# THE EXERCISE
In your copy, leave out the pictures; write out all the data exactly.

# RECORDED INFORMATION
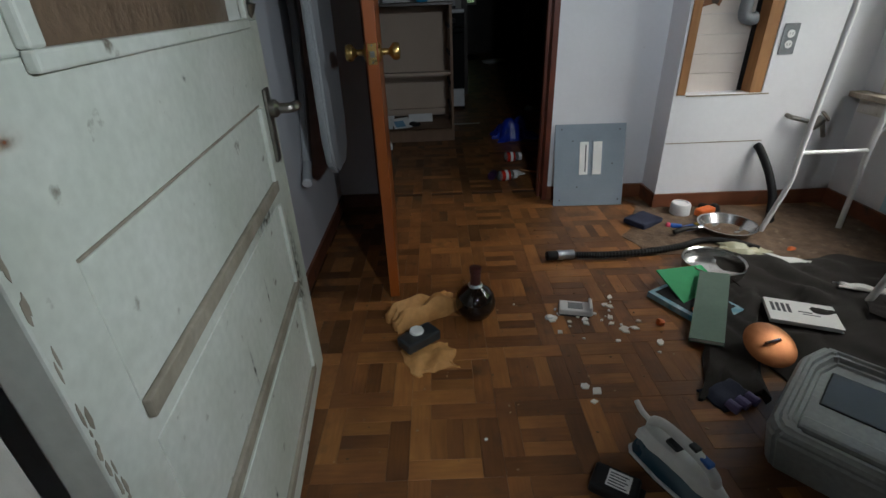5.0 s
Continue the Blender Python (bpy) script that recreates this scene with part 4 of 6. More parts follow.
# ---- back room things ----
def fuse_box():
    f = thing("fuse_box", "open grey steel fuse box with exposed breakers and wires", "fuse box", (2.70, NORTH - 0.032, 1.405))
    w, d, h = 0.355, 0.09, 0.395
    for r in ((0, -0.004, 0, w, 0, h), (0, -d, 0, 0.004, -0.004, h), (w - 0.004, -d, 0, w, -0.004, h), (0.004, -d, 0, w - 0.004, -0.004, 0.004), (0.004, -d, h - 0.004, w - 0.004, -0.004, h)):
        part("casing_panel", cbox(*r), STEEL, f)
    for r in ((0.004, 0.004, 0.016, h - 0.004), (w - 0.012, 0.004, w - 0.004, h - 0.004), (0.016, h - 0.014, w - 0.012, h - 0.004), (0.016, 0.004, w - 0.012, 0.014)):
        part("flange", cbox(r[0], -d, r[1], r[2], -d + 0.003, r[3]), STEEL, f)
    part("deck_plate", cbox(0.016, -0.072, 0.016, 0.226, -0.060, h - 0.016, 0.003), STEEL, f, "grey steel deck behind the breakers")
    part("back_plate", cbox(0.228, -0.040, 0.02, w - 0.010, -0.005, h - 0.016, 0.004), GALV, f, "mottled galvanised back plate")
    for z in (0.05, 0.10):
        part("knockout", cbox(0.255, -0.043, z - 0.018, 0.325, -0.039, z + 0.018, 0.004), GALV, f)
    block = part("breaker_block", cbox(0.020, -0.082, 0.10, 0.222, -0.070, 0.315, 0.003), BLACK, f, "black breaker carrier")
    for i in range(5):
        part("breaker", cbox(0.082, -0.094, 0.118 + 0.034 * i, 0.124, -0.081, 0.144 + 0.034 * i, 0.002), BLACK, block)
    for x, z1 in ((0.066, 0.265), (0.128, 0.300)):
        part("bus_bar", cbox(x, -0.092, 0.112, x + 0.010, -0.080, z1, 0.001), GALV, block, "bare metal bus bar")
    for i in range(8):
        bm = bmesh.new()
        lathe(bm, [(0.001, 0), (0.006, 0), (0.006, 0.006), (0.001, 0.006)], 8, pose(0.083 + 0.037 * (i % 2), -0.0915, 0.135 + 0.042 * (i // 2), 90, 0, 0))
        part("terminal_screw", bm, GALV, block)
    bm = bmesh.new()
    tube(bm, [(0.055, -0.098, 0.195), (0.135, -0.100, 0.312)], 0.004, 6)
    part("bare_wire", bm, GALV, block, "loose bare strap")
    for x in (0.040, 0.118):
        part("label_tag", cbox(x, -0.076, 0.068, x + 0.045, -0.072, 0.088, 0.002), PAPER, f, "small white label")
    for i, (q, e) in enumerate(((0.275, 0.03), (0.235, -0.02), (0.205, 0.012), (0.16, 0.02))):
        bm = bmesh.new()
        tube(bm, curve_pts([(0.205, -0.078, q), (0.245 + 0.01 * i, -0.085, q + e), (0.275, -0.065, q - 0.02 + e), (0.305 - 0.008 * i, -0.045, q - 0.01)], 6), 0.0035, 7)
        lathe(bm, [(0.0005, -0.008), (0.008, -0.005), (0.008, 0.005), (0.0005, 0.008)], 8, pose(0.305 - 0.008 * i, -0.047, q - 0.01, 90, 0, 0))
        part("wire", bm, BLACK, f, "black insulated wire", True)
    bm = bmesh.new()
    tube(bm, curve_pts([(0.15, -0.078, 0.085), (0.20, -0.12, 0.09), (0.25, -0.07, 0.12), (0.30, -0.045, 0.135)], 6), 0.008, 8)
    part("main_cable", bm, BLACK, f, "thick black cable", True)
    for k in (0.0, 0.022):
        bm = bmesh.new()
        tube(bm, curve_pts([(0.150 + k, -0.078, 0.055), (0.170 + k, -0.125, -0.01), (0.205 + k, -0.125, -0.072 - k), (0.225 + k * 0.6, -0.115, -0.03), (0.200 + k, -0.085, 0.04)], 6), 0.0042, 8)
        part("cable_loop", bm, BLACK, f, "looped black cable", True)
    for x in (0.022, 0.09, 0.25):
        bm = bmesh.new()
        lathe(bm, [(0.001, 0), (0.012, 0), (0.012, -0.012), (0.016, -0.014), (0.016, -0.022), (0.001, -0.022)], 10, pose(x, -0.06, 0, 0, 0, 0))
        part("clamp", bm, GALV, f)
    bm = bmesh.new()
    tube(bm, [(0.115, -0.085, 0.004), (0.115, -0.085, -0.022)], 0.026, 12)
    part("hub", bm, GREYPVC, f)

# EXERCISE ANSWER
5.0 s
Continue the Blender Python (bpy) script that recreates this scene with part 4 of 6. More parts follow.
# ---- back room things ----
def fuse_box():
    f = thing("fuse_box", "open grey steel fuse box with exposed breakers and wires", "fuse box", (2.70, NORTH - 0.032, 1.405))
    w, d, h = 0.355, 0.09, 0.395
    for r in ((0, -0.004, 0, w, 0, h), (0, -d, 0, 0.004, -0.004, h), (w - 0.004, -d, 0, w, -0.004, h), (0.004, -d, 0, w - 0.004, -0.004, 0.004), (0.004, -d, h - 0.004, w - 0.004, -0.004, h)):
        part("casing_panel", cbox(*r), STEEL, f)
    for r in ((0.004, 0.004, 0.016, h - 0.004), (w - 0.012, 0.004, w - 0.004, h - 0.004), (0.016, h - 0.014, w - 0.012, h - 0.004), (0.016, 0.004, w - 0.012, 0.014)):
        part("flange", cbox(r[0], -d, r[1], r[2], -d + 0.003, r[3]), STEEL, f)
    part("deck_plate", cbox(0.016, -0.072, 0.016, 0.226, -0.060, h - 0.016, 0.003), STEEL, f, "grey steel deck behind the breakers")
    part("back_plate", cbox(0.228, -0.040, 0.02, w - 0.010, -0.005, h - 0.016, 0.004), GALV, f, "mottled galvanised back plate")
    for z in (0.05, 0.10):
        part("knockout", cbox(0.255, -0.043, z - 0.018, 0.325, -0.039, z + 0.018, 0.004), GALV, f)
    block = part("breaker_block", cbox(0.020, -0.082, 0.10, 0.222, -0.070, 0.315, 0.003), BLACK, f, "black breaker carrier")
    for i in range(5):
        part("breaker", cbox(0.082, -0.094, 0.118 + 0.034 * i, 0.124, -0.081, 0.144 + 0.034 * i, 0.002), BLACK, block)
    for x, z1 in ((0.066, 0.265), (0.128, 0.300)):
        part("bus_bar", cbox(x, -0.092, 0.112, x + 0.010, -0.080, z1, 0.001), GALV, block, "bare metal bus bar")
    for i in range(8):
        bm = bmesh.new()
        lathe(bm, [(0.001, 0), (0.006, 0), (0.006, 0.006), (0.001, 0.006)], 8, pose(0.083 + 0.037 * (i % 2), -0.0915, 0.135 + 0.042 * (i // 2), 90, 0, 0))
        part("terminal_screw", bm, GALV, block)
    bm = bmesh.new()
    tube(bm, [(0.055, -0.098, 0.195), (0.135, -0.100, 0.312)], 0.004, 6)
    part("bare_wire", bm, GALV, block, "loose bare strap")
    for x in (0.040, 0.118):
        part("label_tag", cbox(x, -0.076, 0.068, x + 0.045, -0.072, 0.088, 0.002), PAPER, f, "small white label")
    for i, (q, e) in enumerate(((0.275, 0.03), (0.235, -0.02), (0.205, 0.012), (0.16, 0.02))):
        bm = bmesh.new()
        tube(bm, curve_pts([(0.205, -0.078, q), (0.245 + 0.01 * i, -0.085, q + e), (0.275, -0.065, q - 0.02 + e), (0.305 - 0.008 * i, -0.045, q - 0.01)], 6), 0.0035, 7)
        lathe(bm, [(0.0005, -0.008), (0.008, -0.005), (0.008, 0.005), (0.0005, 0.008)], 8, pose(0.305 - 0.008 * i, -0.047, q - 0.01, 90, 0, 0))
        part("wire", bm, BLACK, f, "black insulated wire", True)
    bm = bmesh.new()
    tube(bm, curve_pts([(0.15, -0.078, 0.085), (0.20, -0.12, 0.09), (0.25, -0.07, 0.12), (0.30, -0.045, 0.135)], 6), 0.008, 8)
    part("main_cable", bm, BLACK, f, "thick black cable", True)
    for k in (0.0, 0.022):
        bm = bmesh.new()
        tube(bm, curve_pts([(0.150 + k, -0.078, 0.055), (0.170 + k, -0.125, -0.01), (0.205 + k, -0.125, -0.072 - k), (0.225 + k * 0.6, -0.115, -0.03), (0.200 + k, -0.085, 0.04)], 6), 0.0042, 8)
        part("cable_loop", bm, BLACK, f, "looped black cable", True)
    for x in (0.022, 0.09, 0.25):
        bm = bmesh.new()
        lathe(bm, [(0.001, 0), (0.012, 0), (0.012, -0.012), (0.016, -0.014), (0.016, -0.022), (0.001, -0.022)], 10, pose(x, -0.06, 0, 0, 0, 0))
        part("clamp", bm, GALV, f)
    bm = bmesh.new()
    tube(bm, [(0.115, -0.085, 0.004), (0.115, -0.085, -0.022)], 0.026, 12)
    part("hub", bm, GREYPVC, f)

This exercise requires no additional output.